* [Task directions]
Below are some records. Pull every line that contains the word "with".

* [Provided information]

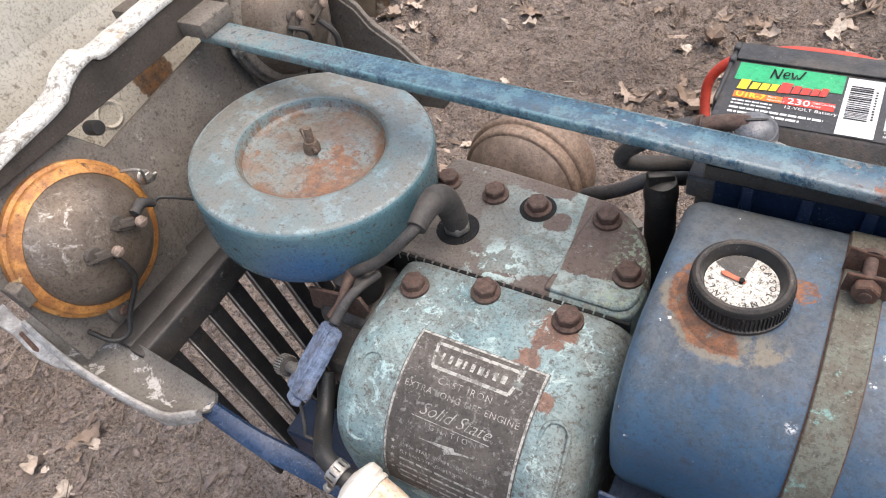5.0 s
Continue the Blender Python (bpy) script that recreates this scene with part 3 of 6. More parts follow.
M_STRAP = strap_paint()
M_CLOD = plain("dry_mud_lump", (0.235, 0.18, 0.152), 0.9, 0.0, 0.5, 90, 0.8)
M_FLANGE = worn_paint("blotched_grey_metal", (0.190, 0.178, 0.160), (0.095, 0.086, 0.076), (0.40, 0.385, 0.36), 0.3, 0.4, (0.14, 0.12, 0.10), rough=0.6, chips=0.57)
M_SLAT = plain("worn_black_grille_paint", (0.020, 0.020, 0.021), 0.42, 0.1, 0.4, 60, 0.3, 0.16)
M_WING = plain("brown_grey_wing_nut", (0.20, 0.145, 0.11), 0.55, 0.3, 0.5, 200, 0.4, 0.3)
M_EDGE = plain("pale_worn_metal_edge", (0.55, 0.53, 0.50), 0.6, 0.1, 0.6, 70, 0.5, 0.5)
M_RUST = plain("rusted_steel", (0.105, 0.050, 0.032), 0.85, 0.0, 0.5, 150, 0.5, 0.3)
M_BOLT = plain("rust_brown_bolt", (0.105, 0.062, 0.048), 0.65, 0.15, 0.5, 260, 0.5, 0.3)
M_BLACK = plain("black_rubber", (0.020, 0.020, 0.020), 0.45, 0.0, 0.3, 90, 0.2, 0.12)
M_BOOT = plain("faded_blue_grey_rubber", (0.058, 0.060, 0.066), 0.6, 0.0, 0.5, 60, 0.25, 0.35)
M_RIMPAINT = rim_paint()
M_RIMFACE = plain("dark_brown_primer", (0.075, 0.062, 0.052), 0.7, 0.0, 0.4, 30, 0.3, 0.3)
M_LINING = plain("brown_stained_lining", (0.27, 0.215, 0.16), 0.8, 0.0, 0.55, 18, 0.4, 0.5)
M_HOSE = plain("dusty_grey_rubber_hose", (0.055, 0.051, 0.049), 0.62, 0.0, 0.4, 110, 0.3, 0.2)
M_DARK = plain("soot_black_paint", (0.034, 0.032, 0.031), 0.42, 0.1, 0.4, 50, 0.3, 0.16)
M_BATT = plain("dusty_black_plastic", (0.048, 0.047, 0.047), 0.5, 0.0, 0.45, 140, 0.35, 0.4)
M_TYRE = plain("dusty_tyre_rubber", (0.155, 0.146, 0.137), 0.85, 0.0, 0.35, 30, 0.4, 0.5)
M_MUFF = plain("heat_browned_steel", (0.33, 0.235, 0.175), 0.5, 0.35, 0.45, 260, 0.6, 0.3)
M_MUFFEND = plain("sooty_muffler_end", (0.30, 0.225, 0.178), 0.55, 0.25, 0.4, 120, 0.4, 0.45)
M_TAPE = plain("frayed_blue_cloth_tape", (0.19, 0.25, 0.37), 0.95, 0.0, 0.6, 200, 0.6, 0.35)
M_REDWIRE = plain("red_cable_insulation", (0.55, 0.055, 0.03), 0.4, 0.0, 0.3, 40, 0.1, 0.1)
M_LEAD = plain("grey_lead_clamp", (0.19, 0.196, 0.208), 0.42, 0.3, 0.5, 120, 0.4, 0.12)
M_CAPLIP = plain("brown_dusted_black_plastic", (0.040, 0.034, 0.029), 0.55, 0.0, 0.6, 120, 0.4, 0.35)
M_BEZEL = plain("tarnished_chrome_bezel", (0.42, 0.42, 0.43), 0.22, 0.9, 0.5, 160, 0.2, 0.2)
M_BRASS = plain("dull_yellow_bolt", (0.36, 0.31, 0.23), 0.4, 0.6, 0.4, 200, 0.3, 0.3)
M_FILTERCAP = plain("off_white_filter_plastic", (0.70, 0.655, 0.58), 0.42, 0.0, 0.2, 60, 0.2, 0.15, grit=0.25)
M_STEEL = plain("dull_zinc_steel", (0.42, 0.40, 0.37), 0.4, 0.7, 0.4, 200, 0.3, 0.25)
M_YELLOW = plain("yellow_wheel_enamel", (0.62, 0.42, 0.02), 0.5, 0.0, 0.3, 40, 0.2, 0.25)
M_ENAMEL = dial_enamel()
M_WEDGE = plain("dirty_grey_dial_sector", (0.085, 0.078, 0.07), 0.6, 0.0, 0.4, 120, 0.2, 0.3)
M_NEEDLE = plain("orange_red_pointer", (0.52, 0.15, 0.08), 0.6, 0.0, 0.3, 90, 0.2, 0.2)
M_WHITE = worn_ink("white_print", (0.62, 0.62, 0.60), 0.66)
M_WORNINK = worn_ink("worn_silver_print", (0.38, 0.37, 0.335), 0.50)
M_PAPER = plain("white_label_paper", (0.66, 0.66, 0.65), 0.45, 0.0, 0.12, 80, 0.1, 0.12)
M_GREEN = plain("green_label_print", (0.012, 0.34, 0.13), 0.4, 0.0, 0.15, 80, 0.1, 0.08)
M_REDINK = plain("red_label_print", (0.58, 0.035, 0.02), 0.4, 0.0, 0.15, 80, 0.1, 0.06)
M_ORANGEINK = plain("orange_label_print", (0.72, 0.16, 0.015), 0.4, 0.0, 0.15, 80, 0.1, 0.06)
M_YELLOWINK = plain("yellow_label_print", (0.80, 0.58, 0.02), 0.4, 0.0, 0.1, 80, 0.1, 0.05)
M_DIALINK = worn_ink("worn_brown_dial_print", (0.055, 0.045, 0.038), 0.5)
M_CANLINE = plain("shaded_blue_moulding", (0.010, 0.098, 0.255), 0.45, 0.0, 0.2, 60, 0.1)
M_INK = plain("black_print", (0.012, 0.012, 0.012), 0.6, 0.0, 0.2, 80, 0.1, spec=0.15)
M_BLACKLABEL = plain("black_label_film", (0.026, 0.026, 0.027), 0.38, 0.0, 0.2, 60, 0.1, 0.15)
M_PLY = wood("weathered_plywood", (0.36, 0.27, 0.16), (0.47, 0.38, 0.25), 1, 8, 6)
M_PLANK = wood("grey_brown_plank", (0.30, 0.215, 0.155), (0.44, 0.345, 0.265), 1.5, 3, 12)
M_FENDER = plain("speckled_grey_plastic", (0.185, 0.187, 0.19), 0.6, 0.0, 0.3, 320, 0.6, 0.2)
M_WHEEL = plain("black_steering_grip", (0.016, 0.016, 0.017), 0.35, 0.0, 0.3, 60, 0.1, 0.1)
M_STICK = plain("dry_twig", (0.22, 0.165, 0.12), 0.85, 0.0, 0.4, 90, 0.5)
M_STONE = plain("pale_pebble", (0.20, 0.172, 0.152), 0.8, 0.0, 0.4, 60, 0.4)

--

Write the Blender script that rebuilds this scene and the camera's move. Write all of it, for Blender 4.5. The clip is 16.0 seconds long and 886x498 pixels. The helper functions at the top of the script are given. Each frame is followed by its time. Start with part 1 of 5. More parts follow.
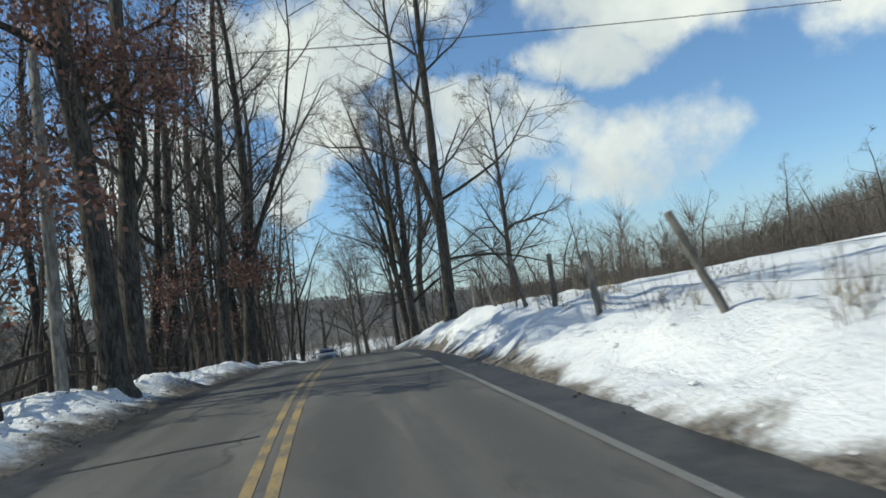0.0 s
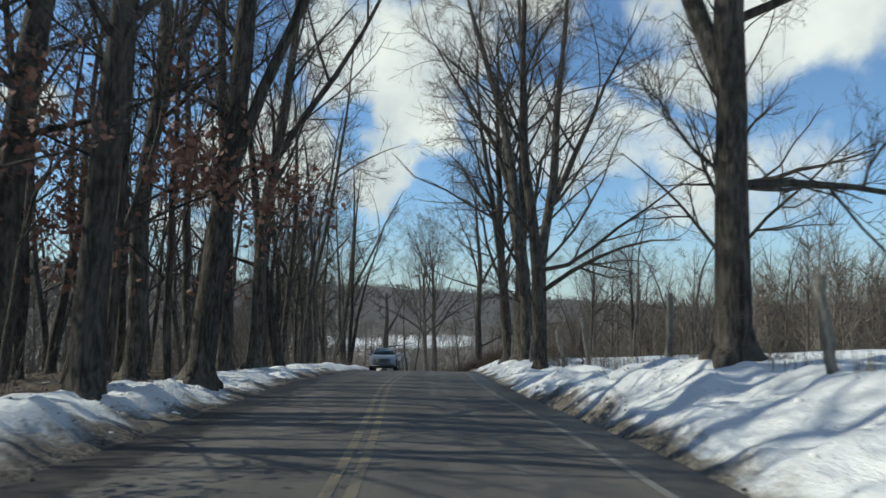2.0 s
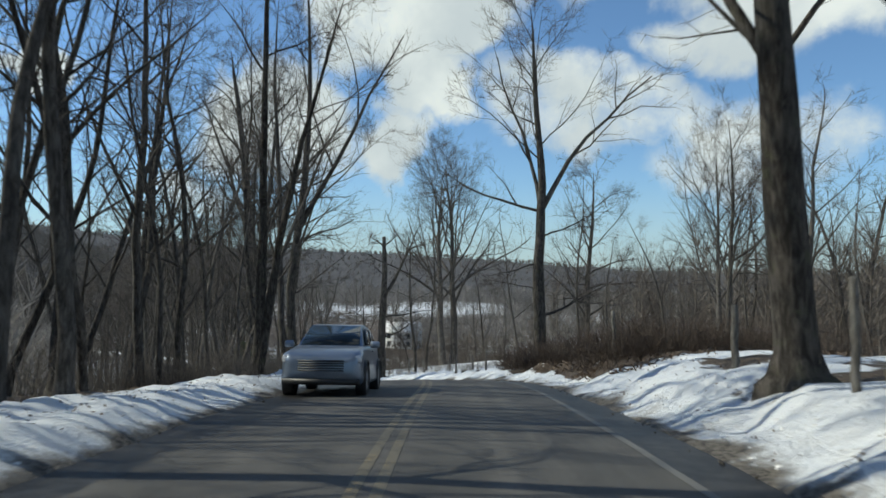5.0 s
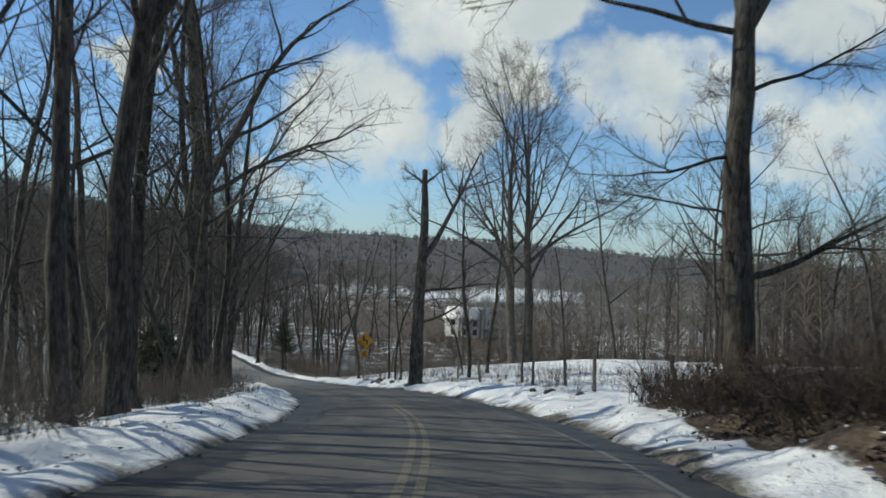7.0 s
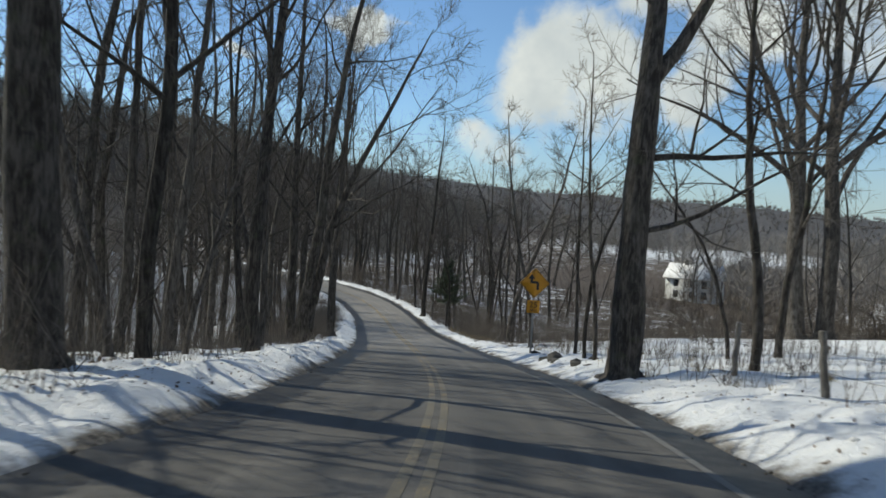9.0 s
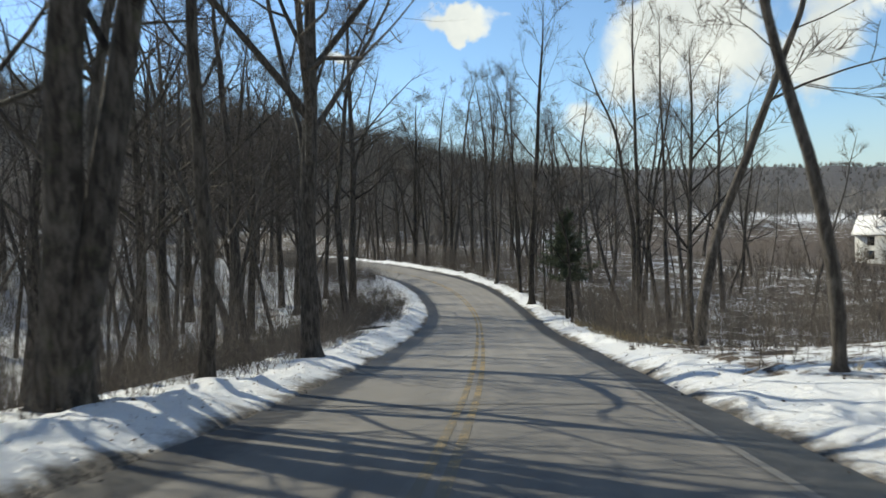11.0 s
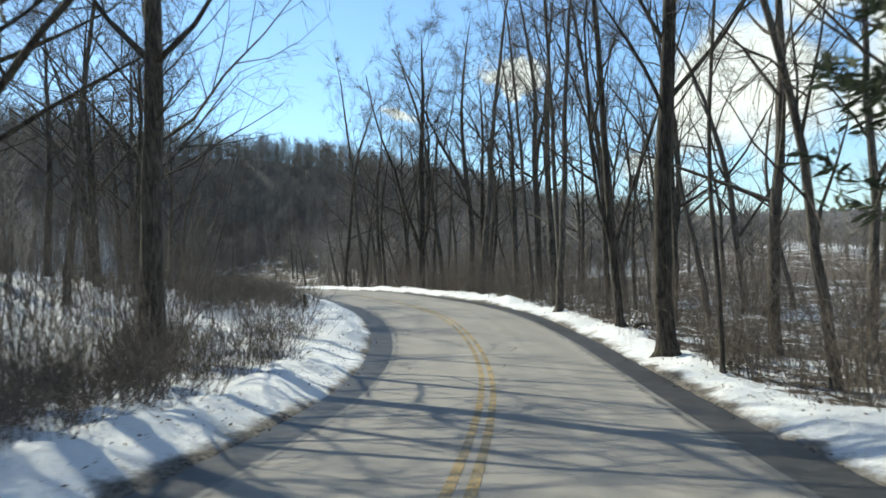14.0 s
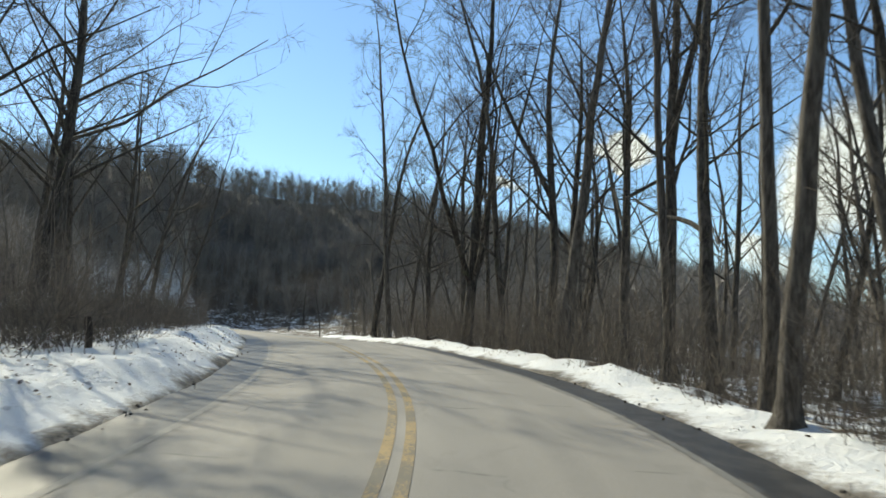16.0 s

--

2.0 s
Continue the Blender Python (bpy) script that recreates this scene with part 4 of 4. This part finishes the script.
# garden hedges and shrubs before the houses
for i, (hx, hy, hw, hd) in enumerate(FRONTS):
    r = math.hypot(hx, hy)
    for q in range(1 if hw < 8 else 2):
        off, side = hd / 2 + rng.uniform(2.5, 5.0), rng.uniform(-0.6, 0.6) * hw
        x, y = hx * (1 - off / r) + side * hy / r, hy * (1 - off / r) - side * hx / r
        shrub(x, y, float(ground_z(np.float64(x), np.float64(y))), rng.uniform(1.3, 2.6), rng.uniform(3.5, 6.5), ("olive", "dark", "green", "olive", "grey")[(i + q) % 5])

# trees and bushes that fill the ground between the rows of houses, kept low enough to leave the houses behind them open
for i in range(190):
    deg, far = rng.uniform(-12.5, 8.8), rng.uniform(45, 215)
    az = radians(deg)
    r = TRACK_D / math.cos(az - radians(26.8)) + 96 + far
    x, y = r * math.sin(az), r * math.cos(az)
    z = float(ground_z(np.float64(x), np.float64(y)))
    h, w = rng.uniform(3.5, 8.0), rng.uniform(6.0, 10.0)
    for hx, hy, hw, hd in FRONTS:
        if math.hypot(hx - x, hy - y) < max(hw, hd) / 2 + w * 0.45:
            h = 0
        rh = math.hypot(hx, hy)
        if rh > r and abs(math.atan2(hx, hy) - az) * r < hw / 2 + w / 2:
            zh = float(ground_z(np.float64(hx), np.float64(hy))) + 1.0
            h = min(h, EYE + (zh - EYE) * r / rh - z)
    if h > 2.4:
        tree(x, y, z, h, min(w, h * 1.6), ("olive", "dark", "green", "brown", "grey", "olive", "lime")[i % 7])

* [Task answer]
Continue the Blender Python (bpy) script that recreates this scene with part 3 of 6. More parts follow.
Write the Blender script that rebuilds this scene and the camera's move. Write all of it, for Blender 4.5. The clip is 16.0 seconds long and 886x498 pixels. The helper functions at the top of the script are given. Each frame is followed by its time. Start with part 1 of 5. More parts follow.
Continue the Blender Python (bpy) script that recreates this scene with part 4 of 4. This part finishes the script.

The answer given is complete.